There is also a stereotype that a person with a black belt can kill with his or her bare hands. This is a gross oversimplification, if not patently false. Let's face it: it's easy to kill people. If you get someone to stand still long enough, you can kill them with your bare hands or a spoon or even a pillow. What's difficult is having the physical and mental training to deliberately provide a Close-Call Haircut — to demonstrate that you could very much hurt them, but have chosen not to. In this sense, a black belt demonstrates not your skill with your fists, but your Character Development from Arrogant Kung-Fu Guy to Martial Pacifist, from someone who knows how to hurt people to someone who knows how not to.

In some schools there are also a few belts higher than black, though they are rarely seen. In Judo, 6th through 8th dan are given a wider belt, red with a white stripe, while 9th and 10th dan have a red belt. Kano Jigoro believed that if ever anyone passed 10th dan, they've transcended the need for colors and grades and return to a white belt. (Kano himself, as the founder, has the honorary rank of 12th dan.) In other schools, the red belt is reserved for the school founder or current Grand Master. There is some controversy involving red belts, by the fact that in theory anyone can (and in truth, a few people have) declare their martial arts to be a "new style", found their own school and declare themselves 10th dan Grandmaster in it - some deserve the honor and some don't.

Other similar uses of clothing to denote progressive rank are lumped in here too - martial arts out of China, for example, are more likely to use colored silk sashes.

Many seasoned martial artists will tell you that the art isn't about gaining rank, it's about the journey. Belts fill the desire to have tangible marks of successful progress along the path (and can be useful for instructors when working with many students of differing levels of ability), but if you give them too much importance, you're missing the point. As the old joke goes, "The belt is just there to hold up your pants."

Also worth noting: there is no universal standardization of what level of experience and skill a given belt represents, including a black belt; two schools training in the exact same martial art may expect very different things from their black belts (particularly if they are not members of a greater organization).note  Some schools - indeed, some entire styles - treat a 1st degree black belt the same way other schools would treat a colour-belt ranking: as a symbol of basic competency, with greater levels of proficiency being reflected in dan rankings. Kyu ranks in these schools are typically few in number or entirely absent, with the student being promoted directly from white belt to first dan. Conversely, some schools treat black belt as a mark of extremely high competency; such schools may not even bother with dan rankings, with "black belt" being a single rank, as the student is seen to be beyond the need for subsequent rank denotation. While there is a tendency amongst the martial arts community to criticize schools that promote black belts quickly as "belt factories" (criticism that is, more often than not, warranted), a more accurate statement would simply be that such schools expect different things from their black belts.note 

To put it another way: a belt (of any colour) is only as good as whoever is wearing it.

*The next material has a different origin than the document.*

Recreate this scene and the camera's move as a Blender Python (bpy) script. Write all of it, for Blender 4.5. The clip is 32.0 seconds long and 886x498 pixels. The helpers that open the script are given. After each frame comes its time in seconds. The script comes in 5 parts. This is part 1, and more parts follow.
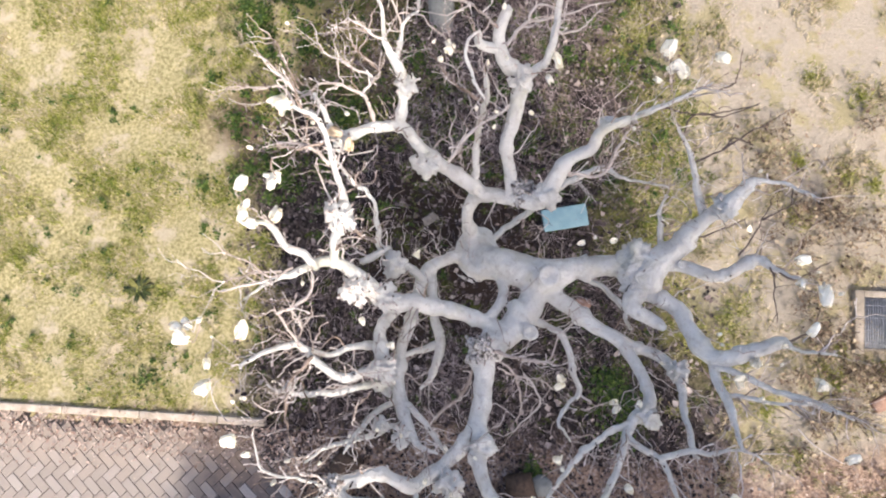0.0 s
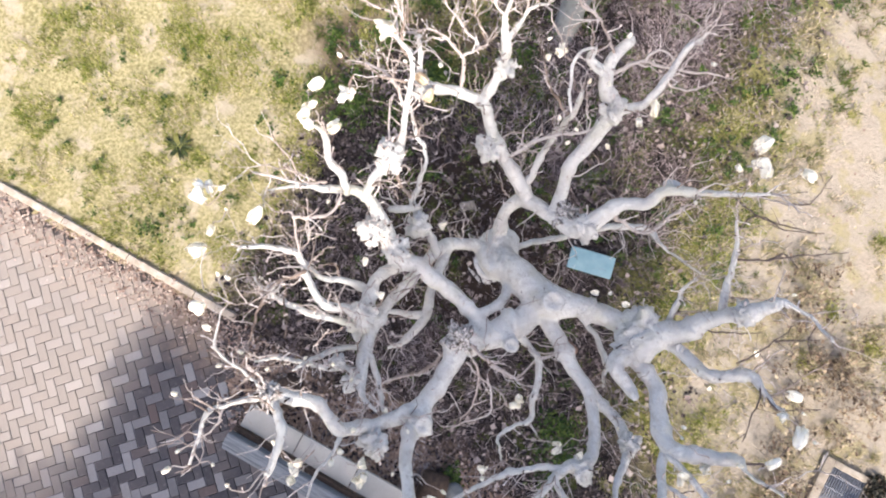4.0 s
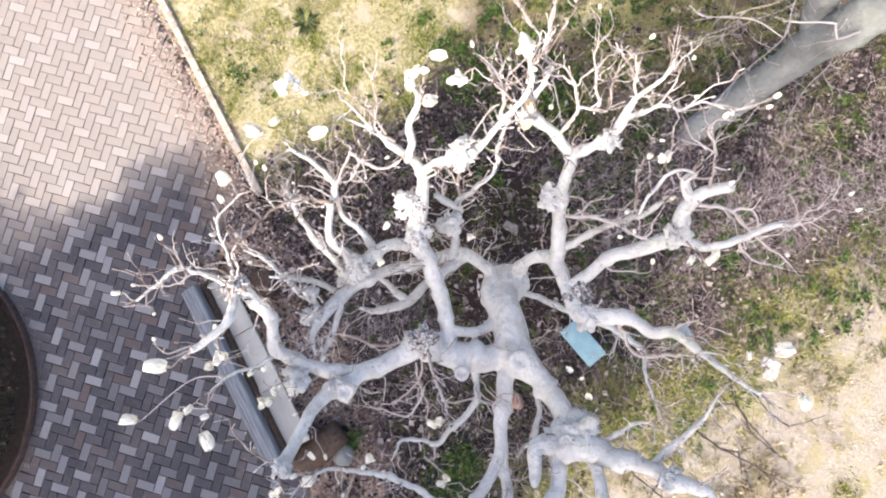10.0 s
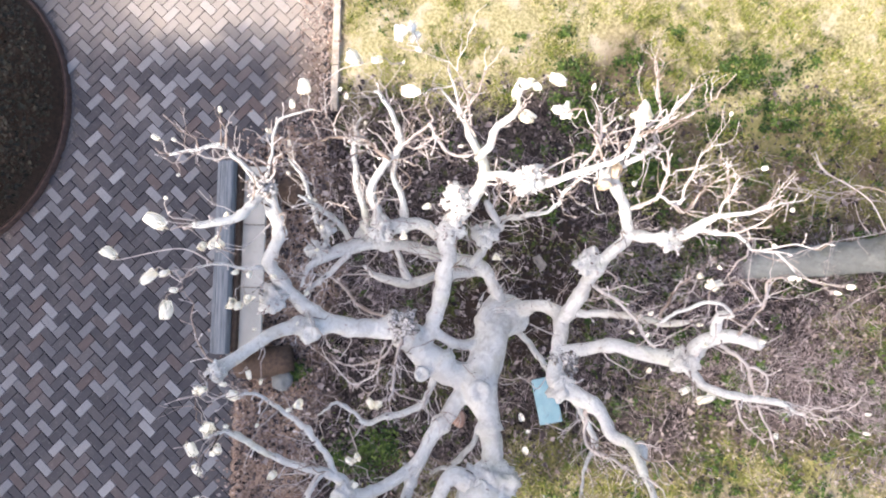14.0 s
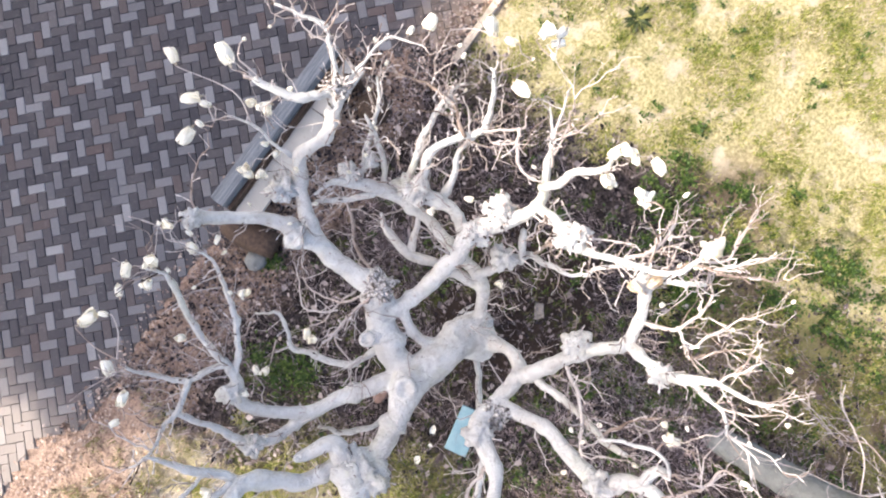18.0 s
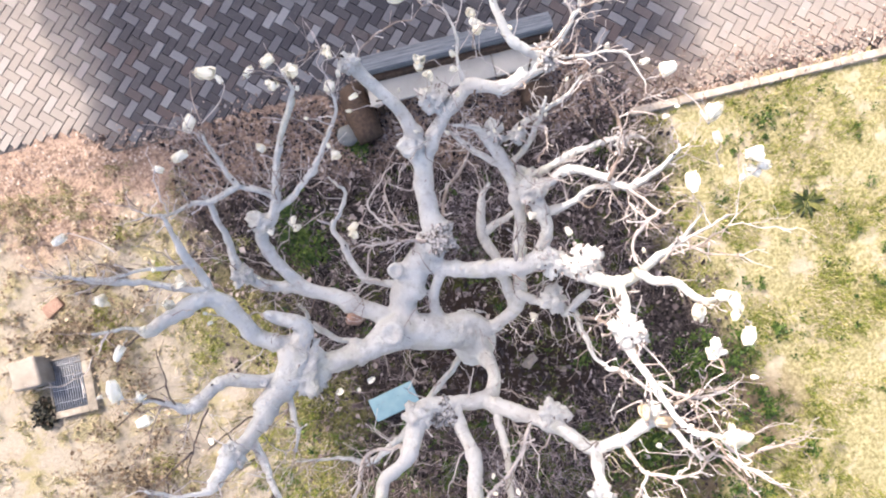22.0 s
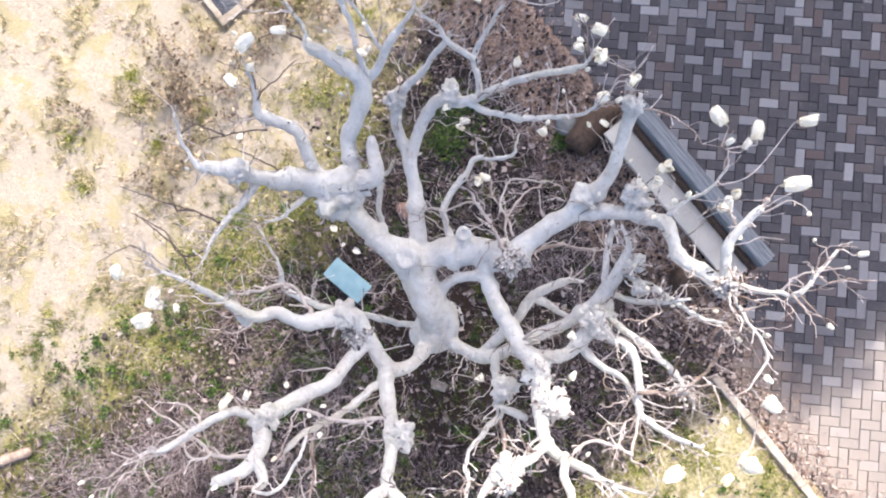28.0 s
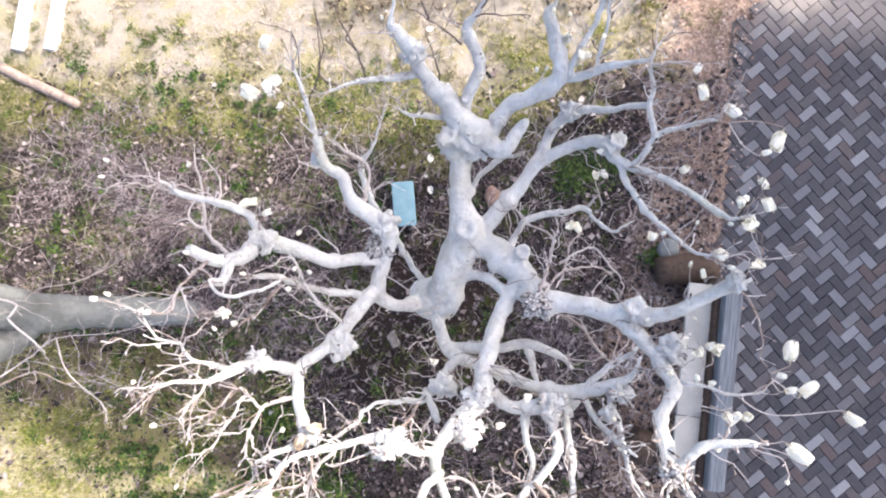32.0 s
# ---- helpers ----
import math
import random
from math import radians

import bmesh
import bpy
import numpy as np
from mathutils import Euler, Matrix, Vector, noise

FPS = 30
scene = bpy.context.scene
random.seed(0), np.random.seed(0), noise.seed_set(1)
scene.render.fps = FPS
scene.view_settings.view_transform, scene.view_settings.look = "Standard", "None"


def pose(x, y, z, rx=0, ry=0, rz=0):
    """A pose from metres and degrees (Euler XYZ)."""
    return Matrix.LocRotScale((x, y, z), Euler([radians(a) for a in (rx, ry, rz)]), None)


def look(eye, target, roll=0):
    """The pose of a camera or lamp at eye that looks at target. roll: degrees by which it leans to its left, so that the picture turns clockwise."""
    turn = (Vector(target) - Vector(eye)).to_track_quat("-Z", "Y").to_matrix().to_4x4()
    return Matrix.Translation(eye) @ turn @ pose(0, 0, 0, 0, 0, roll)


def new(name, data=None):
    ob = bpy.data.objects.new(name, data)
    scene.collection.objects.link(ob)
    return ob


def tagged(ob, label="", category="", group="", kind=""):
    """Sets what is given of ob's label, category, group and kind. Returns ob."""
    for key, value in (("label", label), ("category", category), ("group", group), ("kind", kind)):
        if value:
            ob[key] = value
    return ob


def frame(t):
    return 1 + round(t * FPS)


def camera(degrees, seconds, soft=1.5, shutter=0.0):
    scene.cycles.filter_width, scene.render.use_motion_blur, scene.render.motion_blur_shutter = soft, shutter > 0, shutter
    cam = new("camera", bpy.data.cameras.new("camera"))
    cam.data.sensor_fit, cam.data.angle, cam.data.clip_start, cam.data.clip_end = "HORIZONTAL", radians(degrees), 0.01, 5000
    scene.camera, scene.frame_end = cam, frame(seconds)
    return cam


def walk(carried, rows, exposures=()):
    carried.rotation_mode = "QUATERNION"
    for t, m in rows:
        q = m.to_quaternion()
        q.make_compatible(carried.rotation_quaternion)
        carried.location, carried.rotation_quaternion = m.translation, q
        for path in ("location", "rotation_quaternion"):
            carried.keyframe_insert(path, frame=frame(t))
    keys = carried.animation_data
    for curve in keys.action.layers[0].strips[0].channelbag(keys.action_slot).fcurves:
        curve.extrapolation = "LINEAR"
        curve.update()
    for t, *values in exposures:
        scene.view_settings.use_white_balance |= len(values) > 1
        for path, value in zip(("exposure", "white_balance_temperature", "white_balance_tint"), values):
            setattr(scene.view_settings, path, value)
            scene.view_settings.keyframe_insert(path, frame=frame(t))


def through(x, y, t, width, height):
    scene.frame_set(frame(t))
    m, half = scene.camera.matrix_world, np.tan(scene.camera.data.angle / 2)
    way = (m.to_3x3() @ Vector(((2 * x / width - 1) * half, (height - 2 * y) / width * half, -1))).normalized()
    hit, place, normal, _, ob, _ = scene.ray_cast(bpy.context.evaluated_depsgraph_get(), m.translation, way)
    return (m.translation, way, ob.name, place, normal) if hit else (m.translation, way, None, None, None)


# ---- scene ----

Variations in various martial arts

  • Some schools of Aikido use only white and black belts, or white, brown and black. Aikido practitioners may also wear hakama: in many schools this is a privilege earned by higher rank students.
  • Brazilian Jujitsu has belts that go white, blue, purple, brown, black, red and black and red, with ranks in between marked by stripes. Students move up in rank much more slowly, with average time to black belt being around 10 years; it is, therefore, much more accurate to associate black belt with mastery.
    • It's also pretty rare for there to be any form of grading or formal testing in BJJ academies. Usually the instructor just hands out a belt when he thinks a student has earned it. This is often precipitated by consistent success in competition.
    • Until the formation of the Jiu Jitsu federation in 1969, BJJ had only two belts: White (Students) and Blue (Teachers). Recently, a minor controversy started when Royce Gracie (Winner of the first Ultimate Fighting Championship events) started using the Blue belt as a protest of what he percieved the over-commercialization of BJJ and a supposed "deterioration" caused by sports Jiu-Jitsu.
  • Contemporary Capoeira adopted a belt system inspired by the oriental arts in order to cultivate image as legitimate sport so that they could get funding from the government. Belts are almost always braided cords of various bright colors with gray generally being the beginner cord, white being the master level (because you're supposed to be good enough to avoid dragging your cord and pants through the dirt). They frequently use the colors ofthe Brazilian flag (green, yellow, blue and white, and various combinations thereof)) with higher rank being denoted by colors closer to the center. However, various groups use a wide variety of different rope color progressions; the only common value is that white is always a master's belt.
  • Kendo has kyu and dan rankings but no belt system.
  • Muay Thai has something called a Pra Jiad, an armband worn around the upper arm, traditionally to bring confidence and luck. Some schools use colour variation on these, though the meaning varies - sometimes it means the student has taken some number of gradings, sometimes a number of wins in the ring, and an instructor might wear one signifying that he's trained a fighter from scratch to his first ring win.
  • Chinese-style and American-style Kenpo use a system with several variations. In the most common of these, a white belt indicates either a recruit rank, or the lowest kyu grade. Colored belts follow, generally in the order of yellow, orange, purple, blue and green. Following this are the three degrees of brown belts, which are regarded as senior students or junior instructors. (Think petty officers or sergeants in military terms.) They are generally the lowest grades permitted to formally instruct junior students. Some schools use a red belt in lieu of the most junior brown belt, others use red to represent tenth dan, though this rarely causes any real confusion. Anyone who brags about being a red belt is surely of the senior-kyu variant. Dan grades are represented by a black belt, with increasing rank sometimes denoted by red stripes. Most senior instructors (who are variously called sensei, Master or simply Instructor) who have their own dojo are of second dan grade or above. Ranks above fifth dan are honorary and somewhat arbitrary - by then, a student has learned all of the technical knowledge of the art and probably devised some of his or her own.
    • In some schools, these belt ranks may be broken up by full-colour and black stripe variations (for example, one may advance from brown belt to brown with a black stripe to red).